Hail22 wrote:Despite being a Ferrari fan...I won't watch Formula 1 unless Mclaren, Mercedes and Williams are there call me a "old" or what have you...but Ferrari on its own just isn't the same without the tenacious and hungry teams like Mclaren and the old Silver arrows (Which I still hold hope their flame will soon return).
Apologies Hail22 - what I meant was do you turn up or watch an F1 race to see Bernie, or Ferrari and Mercedes and Red Bull...etc - the cars. It's the cars that people watch. No-one (mass fans) gives a rats who administers a sport or who negotiates the rights. Fans only turn on and turn up to barrack their team.
Bernie has the rights to an empty track. It's only when the cars arrive that the 'show' begins.
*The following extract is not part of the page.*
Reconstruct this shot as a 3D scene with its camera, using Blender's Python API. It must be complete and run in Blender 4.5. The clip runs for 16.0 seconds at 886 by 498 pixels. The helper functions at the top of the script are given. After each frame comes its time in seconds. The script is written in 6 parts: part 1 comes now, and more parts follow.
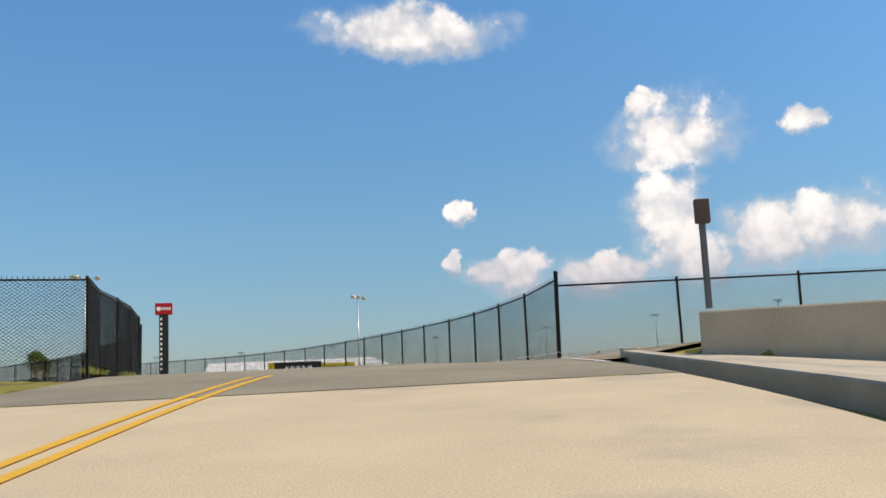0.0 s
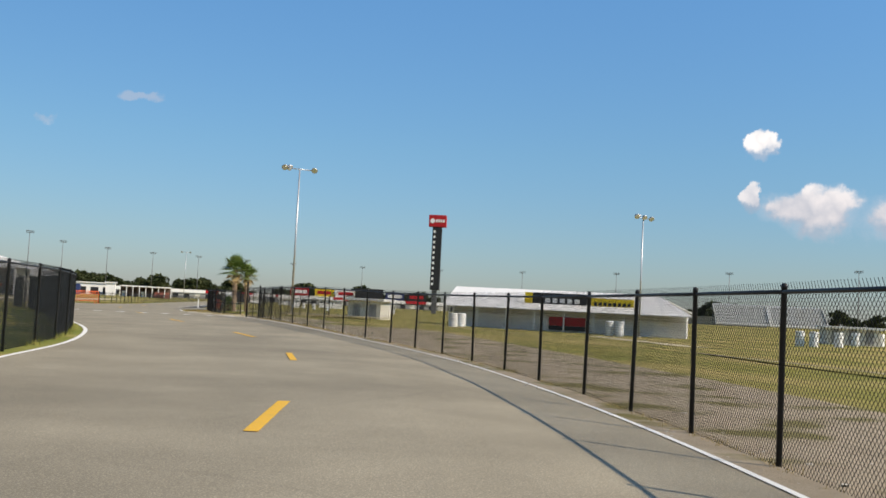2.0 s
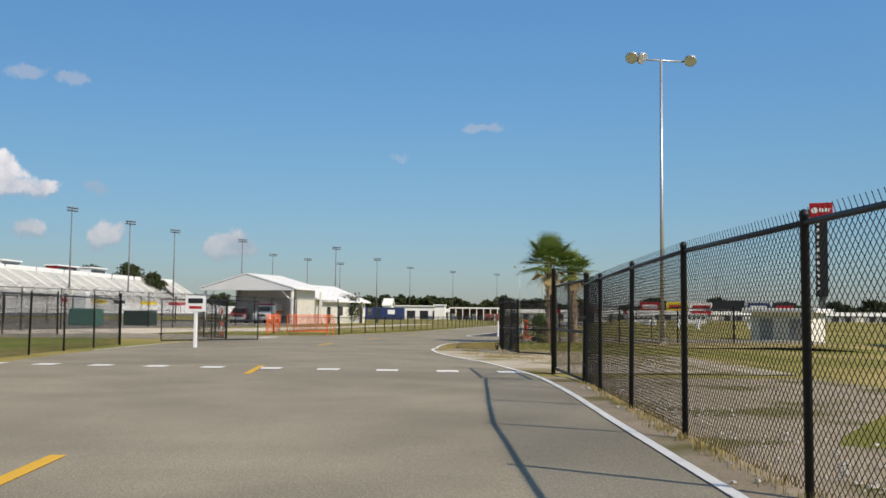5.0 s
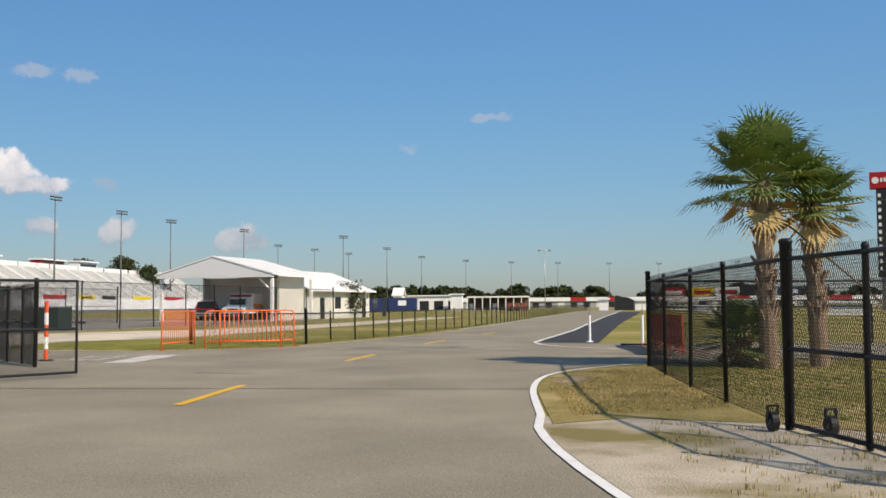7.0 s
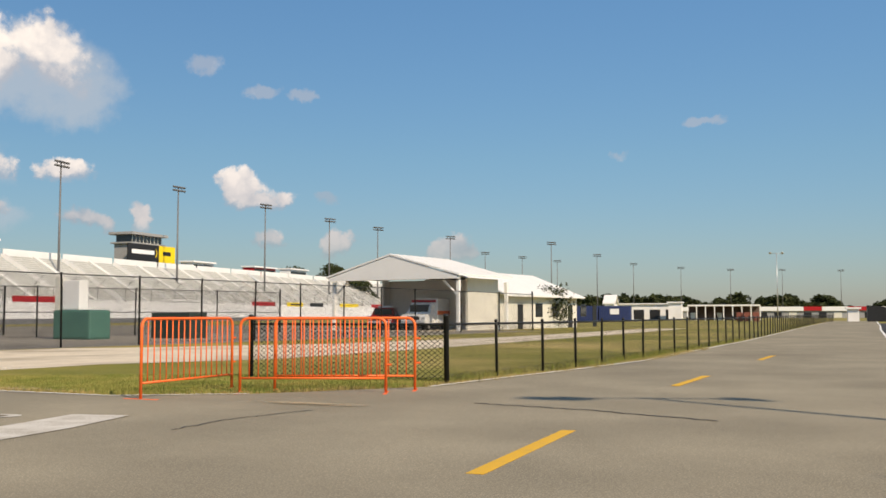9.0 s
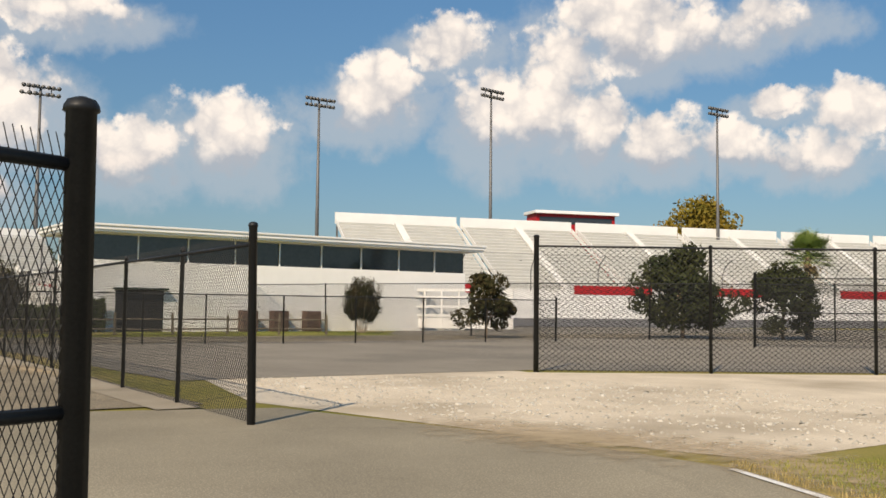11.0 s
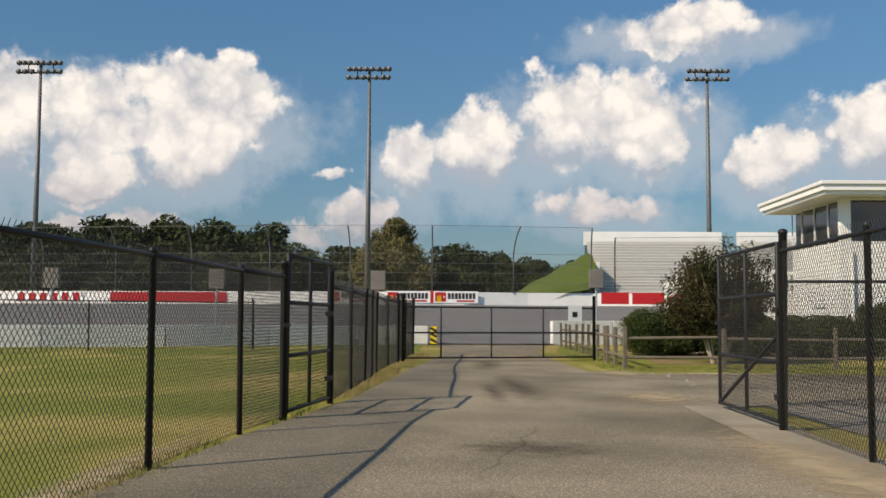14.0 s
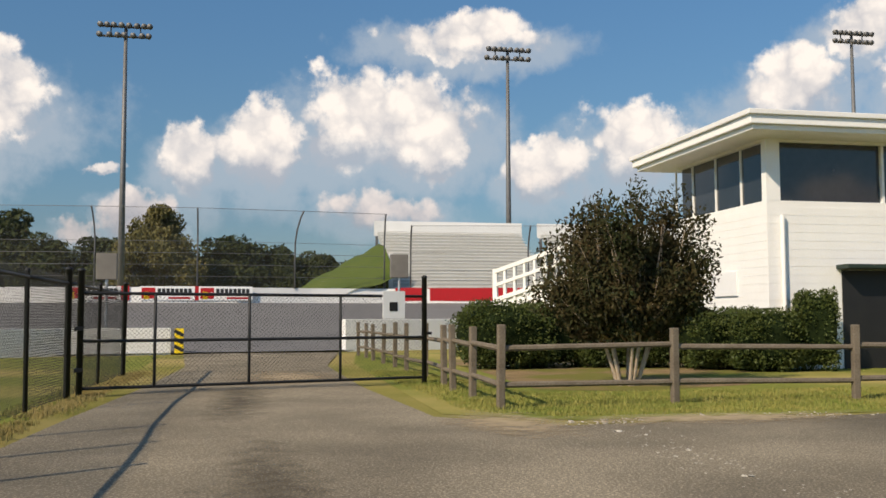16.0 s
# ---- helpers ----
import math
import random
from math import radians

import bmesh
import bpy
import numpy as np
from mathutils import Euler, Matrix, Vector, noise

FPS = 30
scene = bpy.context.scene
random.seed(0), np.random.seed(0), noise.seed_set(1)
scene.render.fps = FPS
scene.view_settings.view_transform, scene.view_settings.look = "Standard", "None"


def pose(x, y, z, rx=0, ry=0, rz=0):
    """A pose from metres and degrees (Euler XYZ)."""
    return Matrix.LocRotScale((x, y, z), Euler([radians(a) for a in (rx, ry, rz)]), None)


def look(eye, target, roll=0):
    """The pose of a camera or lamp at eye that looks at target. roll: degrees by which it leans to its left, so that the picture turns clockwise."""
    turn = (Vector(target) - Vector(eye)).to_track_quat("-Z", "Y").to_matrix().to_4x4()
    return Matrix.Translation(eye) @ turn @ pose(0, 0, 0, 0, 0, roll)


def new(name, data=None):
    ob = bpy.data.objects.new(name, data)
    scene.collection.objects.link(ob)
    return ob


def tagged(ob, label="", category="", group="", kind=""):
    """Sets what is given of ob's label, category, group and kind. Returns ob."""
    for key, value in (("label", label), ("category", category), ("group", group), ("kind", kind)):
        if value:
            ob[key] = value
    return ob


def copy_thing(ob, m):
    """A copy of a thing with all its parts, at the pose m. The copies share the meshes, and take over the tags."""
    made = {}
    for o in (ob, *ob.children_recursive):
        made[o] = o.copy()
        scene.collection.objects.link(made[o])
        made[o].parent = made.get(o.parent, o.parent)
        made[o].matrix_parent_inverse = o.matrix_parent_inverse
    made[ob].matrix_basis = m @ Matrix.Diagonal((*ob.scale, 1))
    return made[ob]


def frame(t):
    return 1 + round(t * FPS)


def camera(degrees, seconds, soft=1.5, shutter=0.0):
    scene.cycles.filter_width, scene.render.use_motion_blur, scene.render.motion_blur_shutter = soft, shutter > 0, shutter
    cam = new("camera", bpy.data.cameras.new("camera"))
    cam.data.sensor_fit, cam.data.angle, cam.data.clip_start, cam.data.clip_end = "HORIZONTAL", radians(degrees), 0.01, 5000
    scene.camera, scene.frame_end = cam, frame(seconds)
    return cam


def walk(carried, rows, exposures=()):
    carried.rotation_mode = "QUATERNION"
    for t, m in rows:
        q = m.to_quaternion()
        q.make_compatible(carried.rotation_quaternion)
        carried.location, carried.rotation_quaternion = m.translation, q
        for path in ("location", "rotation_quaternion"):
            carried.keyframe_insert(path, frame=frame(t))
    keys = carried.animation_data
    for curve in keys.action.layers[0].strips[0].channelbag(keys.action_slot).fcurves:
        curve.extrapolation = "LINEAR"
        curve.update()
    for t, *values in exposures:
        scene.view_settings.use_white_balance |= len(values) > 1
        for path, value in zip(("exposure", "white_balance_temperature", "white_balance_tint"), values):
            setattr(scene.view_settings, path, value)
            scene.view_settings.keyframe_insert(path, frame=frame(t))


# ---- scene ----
# Camera: carried in a car out of a tunnel ramp, along an infield road, left into a gated lane
cam = camera(49.0, 16.0, soft=1.6)
PATH = [
    (0, -23.76, -91.43, -0.63, 8.00, 2.44, -37.46),
    (0.5, -18.93, -85.37, 0.30, 6.71, 0.52, -33.97),
    (1, -14.63, -79.33, 0.81, 2.82, -1.04, -31.23),
    (1.5, -10.75, -73.01, 1.19, 2.52, -2.59, -26.04),
    (2, -7.37, -66.48, 1.32, 3.46, -2.94, -21.04),
    (2.5, -4.63, -59.79, 1.33, 2.30, -1.36, -16.57),
    (3, -2.44, -52.88, 1.27, 2.38, -1.60, -11.09),
    (3.5, -0.69, -45.46, 1.22, 2.59, -1.06, -8.52),
    (4, 0.29, -38.33, 1.22, 4.04, -0.27, -5.23),
    (4.5, 0.81, -30.87, 1.26, 3.64, -0.03, -2.73),
    (4.7, 0.88, -27.90, 1.28, 3.88, -0.25, -1.98),
    (5.4, 0.93, -17.19, 1.34, 3.70, -0.48, 0.44),
    (6.1, 0.43, -7.07, 1.32, 3.48, 0.91, 0.70),
    (6.8, 0.10, 0.93, 1.31, 3.36, 1.66, 0.12),
    (7, 0.03, 2.70, 1.33, 3.27, 0.44, -0.10),
    (7.5, 0.07, 7.38, 1.33, 4.40, 1.75, -0.58),
    (8, 0.06, 11.41, 1.33, 3.64, 1.50, 0.25),
    (8.5, -0.24, 15.09, 1.29, 3.68, 1.43, 4.30),
    (9, -0.87, 18.37, 1.24, 3.85, 0.09, 12.20),
    (9.5, -1.87, 21.21, 1.26, 3.54, -0.66, 26.11),
    (9.8, -2.67, 22.80, 1.28, 4.16, -0.42, 32.17),
    (10, -3.44, 23.82, 1.26, 3.32, -1.89, 35.98),
    (10.2, -4.30, 24.83, 1.30, 4.07, -0.05, 42.80),
    (10.7, -6.54, 26.80, 1.31, 3.96, -0.24, 58.46),
    (11.25, -9.40, 27.90, 1.34, 3.68, -0.55, 77.20),
    (11.8, -12.50, 28.15, 1.34, 3.45, -0.75, 93.80),
    (12.3, -15.72, 27.78, 1.33, 3.35, -0.60, 102.20),
    (12.5, -17.37, 27.43, 1.32, 2.95, -0.94, 104.23),
    (13, -21.21, 26.34, 1.35, 2.89, -0.69, 106.46),
    (13.5, -25.11, 25.31, 1.31, 1.59, -1.20, 106.03),
    (14, -28.89, 24.36, 1.28, 4.08, -0.33, 104.92),
    (14.5, -32.41, 23.43, 1.26, 3.32, -0.51, 102.88),
    (15, -35.54, 22.74, 1.15, 3.24, -0.12, 102.77),
    (15.5, -38.26, 22.27, 1.19, 4.15, -0.80, 99.09),
    (16, -40.99, 22.18, 1.19, 4.13, 0.15, 92.21),
]

walk(cam, [(t, pose(x, y, z, 90 + p, r, h)) for t, x, y, z, p, r, h in PATH],
     exposures=[(0.0, 0.12, 6750, 12), (0.7, -0.04, 6700, 12), (1.5, 0.2, 6650, 12), (2.5, 0.08, 6550, 12), (4.5, 0.0, 6500, 12), (8.0, 0.06, 6900, 14), (10.0, 0.0, 7450, 14), (12.5, -0.02, 7100, 12), (13.5, -0.04, 7050, 12), (15.5, 0.02, 7050, 12), (16.0, 0.0, 7100, 13)])

# ---------------------------------------------------------------- light
SUN_AZ, SUN_EL = 131.0, 38.5      # degrees clockwise from +y, and above the horizon
sun_dir = Vector((math.sin(radians(SUN_AZ)) * math.cos(radians(SUN_EL)),
                  math.cos(radians(SUN_AZ)) * math.cos(radians(SUN_EL)), math.sin(radians(SUN_EL))))
sun = new("sun", bpy.data.lights.new("sun", "SUN"))
sun.data.energy, sun.data.angle, sun.data.color = 4.9, radians(0.55), (1.0, 0.88, 0.72)
sun.matrix_world = look(sun_dir * 200, (0, 0, 0))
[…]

SpankHam wrote:The FiA bring a massive HR infrastructure covering all parts of the globe. Marshalls, officials organizing administrators that do all the unseen jobs and tasks necessary to officiate and event. That would not be easy to replace - remember the problems the NFL had with their stand-in officials. The teams have none of this and, IMO, have no interest in creating and administering it.
No, I don't recall the NFL troubles, but I take your word for it. Just because it's hard doesn't mean it's not possible or worthwhile.
The F1 teams don't currently own their own testicles. They have outside (with their own agendas) entities telling them when to show them, when to put them away, when to cough, etc. F1 needs it's own determination and if that means they get together and put in place their own infrastructure, so be it. No one is outsourcing anymore, so why would F1 be any different? The teams can easily afford to do it, once they remove the leeches. There's so much cash floating - they just can't get access to it. Heck, if they run the infrastructure like an F1 team, it'll be a breeze.
On-line streaming is nowhere near a viable option. "Cable" represents a controllable media with a defined high income stream and a mature high standard product....
Australia - Construction underway on 3.5 million premises over three years. It’s the start of a major national infrastructure project that will be rolled out over 10 years.
America - The researcher estimates that overall, North American fiber-optic growth is likely to be 6.4% in 2012, far outpacing cable's 2.2%. But cable still reigns, with a projected North American broadband subscriber base of 55.2 million by the end of this year against 8.1 million for fiber-optic providers. - so cable is king, but fibre is coming fast. Also, companies like Google Fibre are going it alone against the telcos to install the required hardware. It's the future and it's coming quickly.
HD and 3D are viable through the existing media outlets utilized by F1, streaming is popular on forums because it's mostly free - rest assured the teams are not interested in giving their product away.
No-one is suggesting they give it away for free, however the old rules of media are fast becoming redundant - along with thinking "we did it this way before, so it's going be like this forever'. There will always be a mix of free and user pays offerings. Mix this with the new smart devices we have, global roaming and on-demand, you have a power set of tools to generate copious amounts of cash. Plus, new technologies and coding methods have already seen great results to download and stream video content - this will only get better.
I have a big screen tv. Rarely watch it. My local tv offerings are just awful. I can already listen to any radio station online, download just about any movie online, I can watch F1 online, I can watch other sports on my iPhone - the TV, as you want it to be, is dead.
Saying something is too hard, or too big to change is what Bernie and the FIA are relying on. They want F1 Teams to suckle their respective teets for years to come - at a price, of course. It can be done and the sport will be better for it.